In each town you will get your wandering book stamped at town hall & perhaps one of those small town/ city medals & attach that to your silver chain. It's a way of getting more experience of different ways of doing your job & of course experiencing different cultures.

Today is German Unity Day and a public holiday. Not a highly held one as are many religious ones that require total silence, no public music or dancing, but it is still a day of rest.

As the weather has been awful on Saturdays when two friends and a mate were going to re-roof our outbuilding, got a call yesterday they would be doing it today and start at 7:00 am.

In good German tradition, they turned up at 6:50 am & got down to it. By breakfast time (full sit down indoors with rolls, meat & cheese + coffee) at 9:00 am, one side de-tiled & felt on. By lunchtime (full hot meal indoors of beef roulades & Spätzle & salad followed by Tiramisu) both sides de-tiled, boards and even some rotten beams replaced & felted as well as much of the batten work.

Then came the rain, they had no jackets, but we have enough.

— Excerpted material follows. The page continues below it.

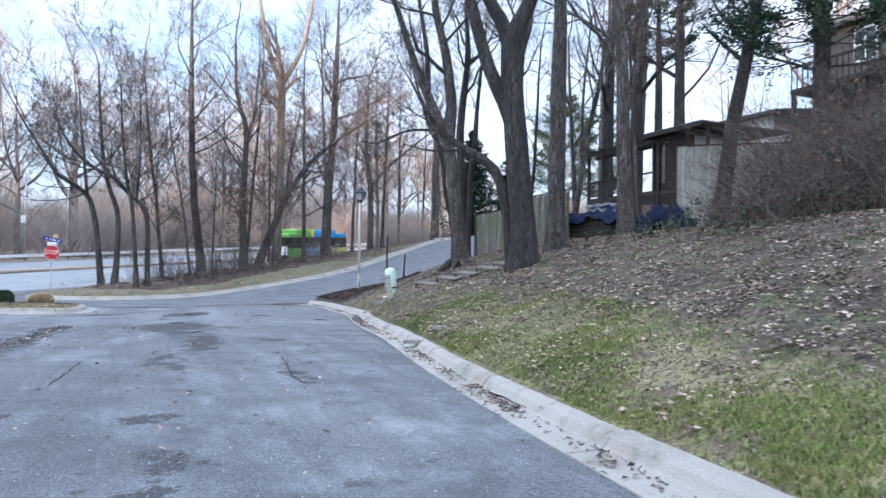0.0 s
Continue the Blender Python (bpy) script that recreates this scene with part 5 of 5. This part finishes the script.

Battens finished, tiles heaved up on the roof with my old tractor and laid. Even Angie in welly boots unloading the precarious loads of tiles & carrying them over to be laid. Quick outdoor coffee & cake before the final spurt. And naturally throughout water, coke etc as required.

By 16:40 pm all finished but for one gutter. All the old wood battens had been cleared away to be sawn up later for firewood, the old clay tiles on one side thrown directly from the roof on to an adjacent area that needs to be paved, the other side into my tipper trailer and will probably join the rest later after I have rolled & broken the tiles.

Good to have friends. Brilliant work, great team we made.